■ EXERCISE TASK ■
Quote verbatim everything from the line containing "ob[key] = value" down to the line containing "scene.view_settings.keyframe_insert(path, frame=frame(t))", with both of those lines included and no others.

■ STORED DATA ■
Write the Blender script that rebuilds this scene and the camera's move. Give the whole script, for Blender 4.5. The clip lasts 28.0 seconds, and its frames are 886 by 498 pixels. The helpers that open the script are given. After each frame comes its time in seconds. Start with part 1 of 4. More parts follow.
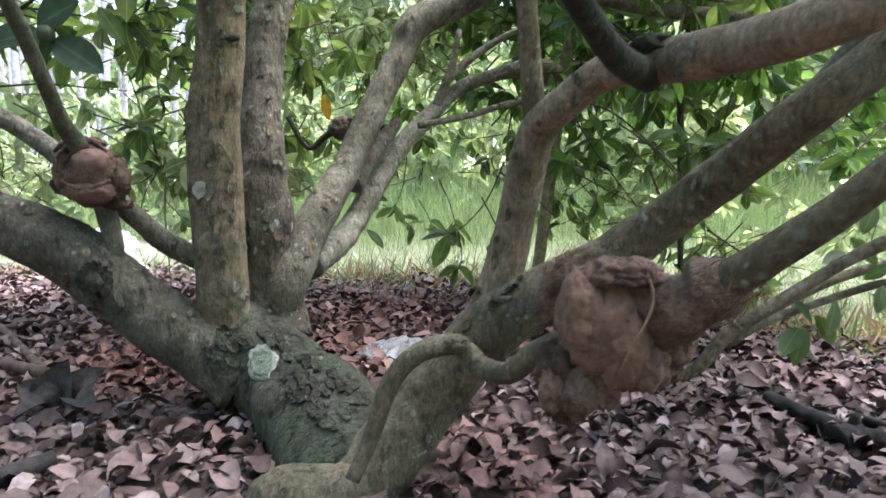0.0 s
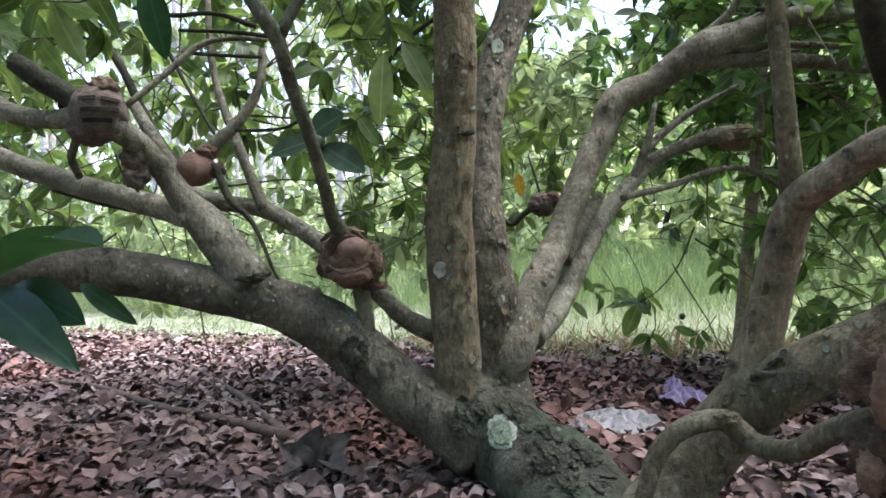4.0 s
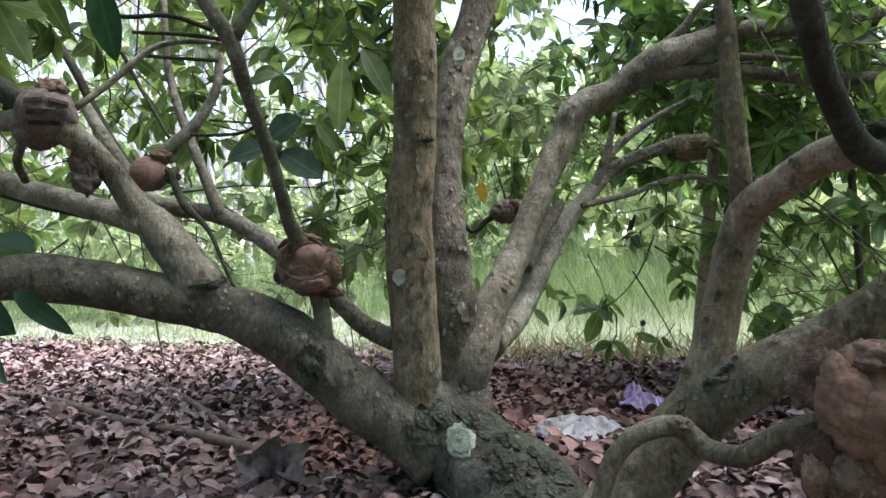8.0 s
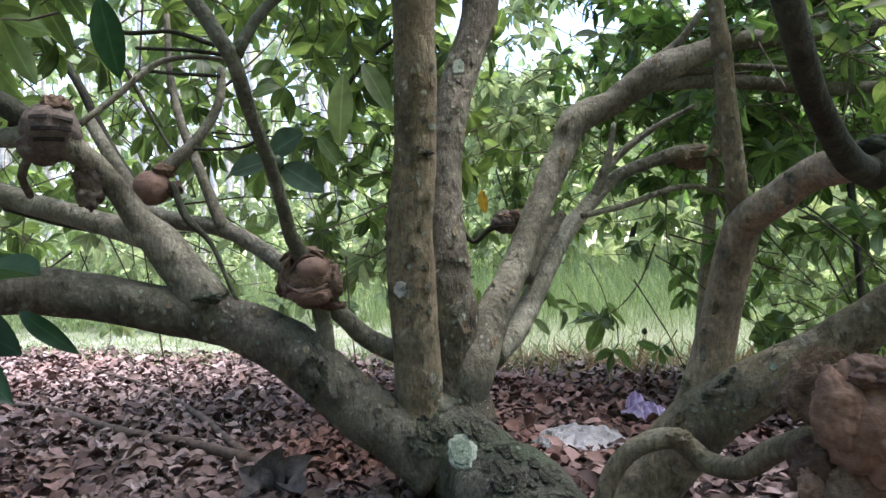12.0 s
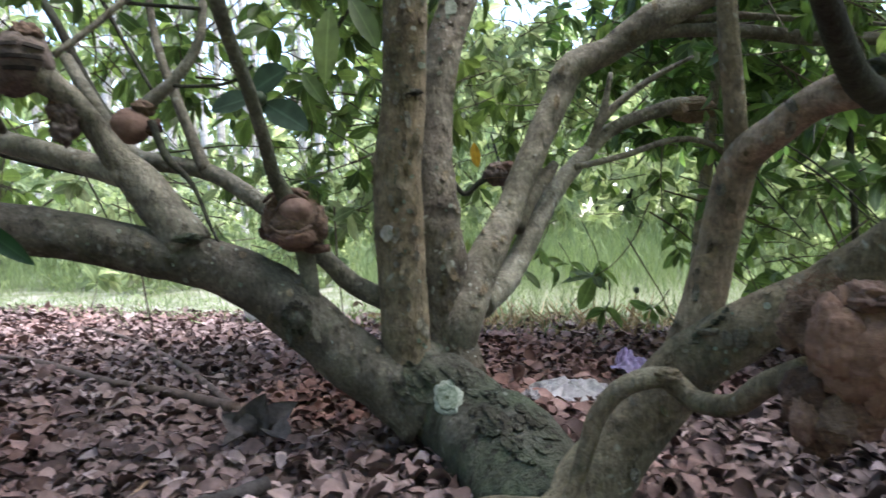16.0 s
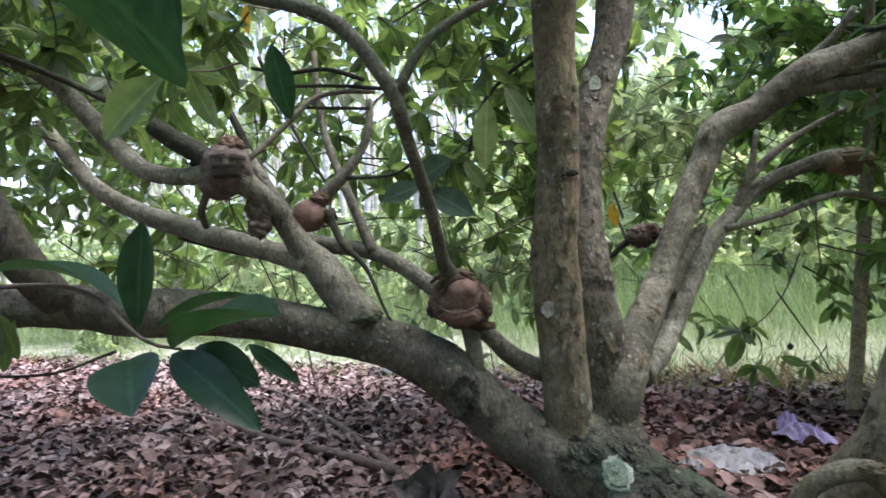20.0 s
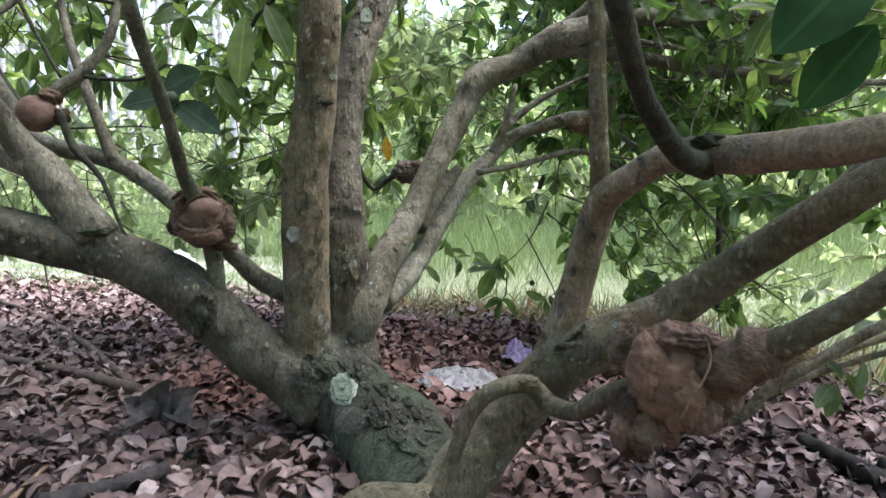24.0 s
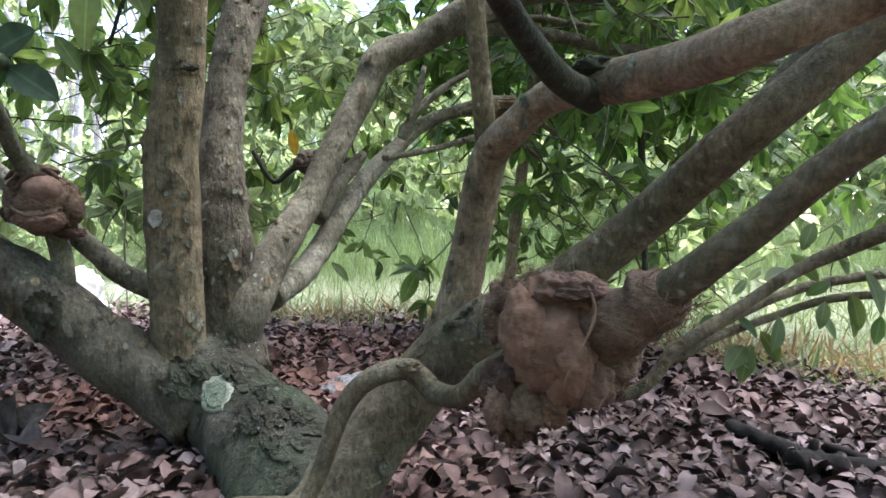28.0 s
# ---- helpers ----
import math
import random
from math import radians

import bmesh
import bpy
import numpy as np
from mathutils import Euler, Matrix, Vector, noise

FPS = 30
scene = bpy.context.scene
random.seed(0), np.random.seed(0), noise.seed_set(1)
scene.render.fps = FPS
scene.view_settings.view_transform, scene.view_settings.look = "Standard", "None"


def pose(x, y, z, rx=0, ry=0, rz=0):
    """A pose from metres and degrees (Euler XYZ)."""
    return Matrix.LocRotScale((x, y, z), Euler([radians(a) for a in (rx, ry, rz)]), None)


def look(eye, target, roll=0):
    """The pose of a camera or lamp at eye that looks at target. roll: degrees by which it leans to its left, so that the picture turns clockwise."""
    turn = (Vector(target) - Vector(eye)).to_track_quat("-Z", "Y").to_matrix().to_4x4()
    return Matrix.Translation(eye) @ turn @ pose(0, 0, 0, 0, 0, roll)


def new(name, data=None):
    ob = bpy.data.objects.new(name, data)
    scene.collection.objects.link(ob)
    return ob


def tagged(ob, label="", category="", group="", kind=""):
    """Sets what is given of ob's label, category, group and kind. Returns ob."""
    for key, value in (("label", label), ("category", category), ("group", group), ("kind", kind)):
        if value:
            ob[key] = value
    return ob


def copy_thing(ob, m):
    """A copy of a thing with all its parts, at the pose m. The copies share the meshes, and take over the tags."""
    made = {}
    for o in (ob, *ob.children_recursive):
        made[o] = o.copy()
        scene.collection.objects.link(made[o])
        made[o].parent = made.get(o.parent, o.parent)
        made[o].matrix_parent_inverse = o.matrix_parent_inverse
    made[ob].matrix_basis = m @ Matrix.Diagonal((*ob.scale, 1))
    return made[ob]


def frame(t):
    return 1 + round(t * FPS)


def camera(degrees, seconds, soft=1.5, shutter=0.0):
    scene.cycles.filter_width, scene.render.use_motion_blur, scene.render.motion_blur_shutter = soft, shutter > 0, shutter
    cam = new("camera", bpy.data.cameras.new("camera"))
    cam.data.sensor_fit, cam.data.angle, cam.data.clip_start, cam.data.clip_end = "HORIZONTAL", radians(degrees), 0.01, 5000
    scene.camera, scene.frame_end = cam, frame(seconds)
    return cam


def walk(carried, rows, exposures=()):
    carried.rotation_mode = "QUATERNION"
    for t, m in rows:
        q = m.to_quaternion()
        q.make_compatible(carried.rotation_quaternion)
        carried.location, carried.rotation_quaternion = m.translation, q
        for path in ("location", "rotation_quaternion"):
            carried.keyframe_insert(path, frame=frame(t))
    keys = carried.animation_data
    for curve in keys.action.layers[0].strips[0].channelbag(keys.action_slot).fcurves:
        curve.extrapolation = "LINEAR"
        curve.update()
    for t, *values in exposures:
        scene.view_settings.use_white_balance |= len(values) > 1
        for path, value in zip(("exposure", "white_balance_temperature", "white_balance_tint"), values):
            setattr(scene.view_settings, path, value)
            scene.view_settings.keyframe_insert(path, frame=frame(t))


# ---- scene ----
# ---- camera and walk ----
cam = camera(68.54, 28.0, shutter=0.4)
PATH = [
    (0, (0.012, 0.010, 0.592), (-0.028, 1.997, 0.372), -0.17),
    (0.5, (-0.045, 0.035, 0.547), (-0.119, 2.019, 0.306), -0.17),
    (1, (-0.086, -0.003, 0.556), (-0.319, 1.973, 0.352), -0.07),
    (1.5, (-0.111, -0.031, 0.588), (-0.490, 1.929, 0.454), -2.40),
    (2, (-0.136, -0.066, 0.615), (-0.652, 1.865, 0.533), -3.05),
    (2.5, (-0.154, -0.087, 0.628), (-0.721, 1.830, 0.600), -2.88),
    (3, (-0.168, -0.097, 0.633), (-0.720, 1.825, 0.600), -3.25),
    (3.5, (-0.180, -0.099, 0.630), (-0.705, 1.830, 0.596), -3.22),
    (4, (-0.184, -0.094, 0.626), (-0.652, 1.851, 0.615), -2.35),
    (4.5, (-0.186, -0.086, 0.620), (-0.569, 1.877, 0.628), -1.57),
    (6.5, (-0.182, -0.092, 0.630), (-0.594, 1.865, 0.644), -2.23),
    (7, (-0.174, -0.088, 0.625), (-0.570, 1.872, 0.630), -2.54),
    (7.5, (-0.168, -0.083, 0.626), (-0.544, 1.881, 0.629), -2.40),
    (8, (-0.164, -0.081, 0.625), (-0.536, 1.884, 0.632), -2.28),
    (8.5, (-0.162, -0.079, 0.627), (-0.519, 1.888, 0.642), -2.46),
    (9, (-0.160, -0.083, 0.634), (-0.527, 1.883, 0.644), -2.90),
    (9.5, (-0.157, -0.084, 0.633), (-0.539, 1.879, 0.645), -2.79),
    (10, (-0.158, -0.086, 0.637), (-0.538, 1.877, 0.654), -2.98),
    (10.5, (-0.159, -0.087, 0.635), (-0.536, 1.877, 0.650), -2.64),
    (11, (-0.159, -0.086, 0.634), (-0.528, 1.880, 0.650), -2.40),
    (11.5, (-0.157, -0.086, 0.635), (-0.534, 1.878, 0.654), -2.53),
    (12, (-0.156, -0.092, 0.639), (-0.535, 1.872, 0.666), -2.57),
    (12.5, (-0.154, -0.093, 0.641), (-0.541, 1.869, 0.662), -2.81),
    (13, (-0.147, -0.084, 0.639), (-0.505, 1.884, 0.654), -2.62),
    (13.5, (-0.093, -0.058, 0.617), (-0.312, 1.930, 0.602), -1.00),
    (15.5, (-0.107, -0.016, 0.561), (-0.343, 1.968, 0.473), -1.19),
    (16, (-0.151, -0.047, 0.573), (-0.517, 1.918, 0.508), -1.88),
    (16.5, (-0.193, -0.083, 0.598), (-0.694, 1.853, 0.575), -2.86),
    (17, (-0.238, -0.117, 0.639), (-0.864, 1.783, 0.649), -3.18),
    (17.5, (-0.285, -0.149, 0.676), (-1.038, 1.703, 0.734), -3.98),
    (18, (-0.285, -0.177, 0.701), (-1.110, 1.643, 0.797), -4.07),
    (18.5, (-0.290, -0.180, 0.706), (-1.119, 1.638, 0.798), -4.23),
    (19, (-0.276, -0.171, 0.699), (-1.067, 1.664, 0.794), -4.70),
    (19.5, (-0.269, -0.167, 0.693), (-1.026, 1.683, 0.767), -4.36),
    (20, (-0.255, -0.150, 0.678), (-0.935, 1.730, 0.746), -3.56),
    (20.5, (-0.230, -0.124, 0.659), (-0.768, 1.802, 0.698), -2.78),
    (21, (-0.193, -0.101, 0.662), (-0.614, 1.854, 0.686), -3.47),
    (21.5, (-0.174, -0.093, 0.663), (-0.504, 1.879, 0.712), -3.14),
    (22, (-0.130, -0.085, 0.654), (-0.383, 1.898, 0.704), -2.99),
    (22.5, (-0.077, -0.076, 0.688), (-0.251, 1.916, 0.708), -2.91),
    (24.5, (-0.102, -0.214, 0.669), (-0.216, 1.772, 0.462), 1.86),
    (25, (-0.155, -0.256, 0.684), (-0.287, 1.727, 0.461), -0.25),
    (25.5, (-0.179, -0.288, 0.708), (-0.309, 1.701, 0.542), 2.31),
    (26, (-0.214, -0.292, 0.768), (-0.402, 1.699, 0.745), 2.85),
    (26.5, (-0.167, -0.239, 0.724), (-0.327, 1.754, 0.654), 2.94),
    (27, (-0.005, -0.089, 0.624), (-0.019, 1.908, 0.510), -0.48),
    (27.5, (0.036, -0.003, 0.568), (0.038, 1.994, 0.466), -0.82),
    (28, (0.055, 0.012, 0.559), (0.083, 2.009, 0.468), -0.27),
]
walk(cam, [(t, look(eye, target, roll)) for t, eye, target, roll in PATH], [(0.0, 2.60, 6320.0, 15.5), (1.0, 2.47, 6320.0, 15.5), (2.5, 2.33, 6320.0, 15.5), (13.0, 2.26, 6320.0, 15.5), (17.0, 2.21, 6320.0, 15.5), (20.0, 2.21, 6320.0, 15.5), (22.0, 2.27, 6320.0, 15.5), (25.0, 2.47, 6320.0, 15.5), (26.0, 2.53, 6320.0, 15.5), (28.0, 2.50, 6320.0, 15.5)])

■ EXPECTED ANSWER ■
            ob[key] = value
    return ob


def copy_thing(ob, m):
    """A copy of a thing with all its parts, at the pose m. The copies share the meshes, and take over the tags."""
    made = {}
    for o in (ob, *ob.children_recursive):
        made[o] = o.copy()
        scene.collection.objects.link(made[o])
        made[o].parent = made.get(o.parent, o.parent)
        made[o].matrix_parent_inverse = o.matrix_parent_inverse
    made[ob].matrix_basis = m @ Matrix.Diagonal((*ob.scale, 1))
    return made[ob]


def frame(t):
    return 1 + round(t * FPS)


def camera(degrees, seconds, soft=1.5, shutter=0.0):
    scene.cycles.filter_width, scene.render.use_motion_blur, scene.render.motion_blur_shutter = soft, shutter > 0, shutter
    cam = new("camera", bpy.data.cameras.new("camera"))
    cam.data.sensor_fit, cam.data.angle, cam.data.clip_start, cam.data.clip_end = "HORIZONTAL", radians(degrees), 0.01, 5000
    scene.camera, scene.frame_end = cam, frame(seconds)
    return cam


def walk(carried, rows, exposures=()):
    carried.rotation_mode = "QUATERNION"
    for t, m in rows:
        q = m.to_quaternion()
        q.make_compatible(carried.rotation_quaternion)
        carried.location, carried.rotation_quaternion = m.translation, q
        for path in ("location", "rotation_quaternion"):
            carried.keyframe_insert(path, frame=frame(t))
    keys = carried.animation_data
    for curve in keys.action.layers[0].strips[0].channelbag(keys.action_slot).fcurves:
        curve.extrapolation = "LINEAR"
        curve.update()
    for t, *values in exposures:
        scene.view_settings.use_white_balance |= len(values) > 1
        for path, value in zip(("exposure", "white_balance_temperature", "white_balance_tint"), values):
            setattr(scene.view_settings, path, value)
            scene.view_settings.keyframe_insert(path, frame=frame(t))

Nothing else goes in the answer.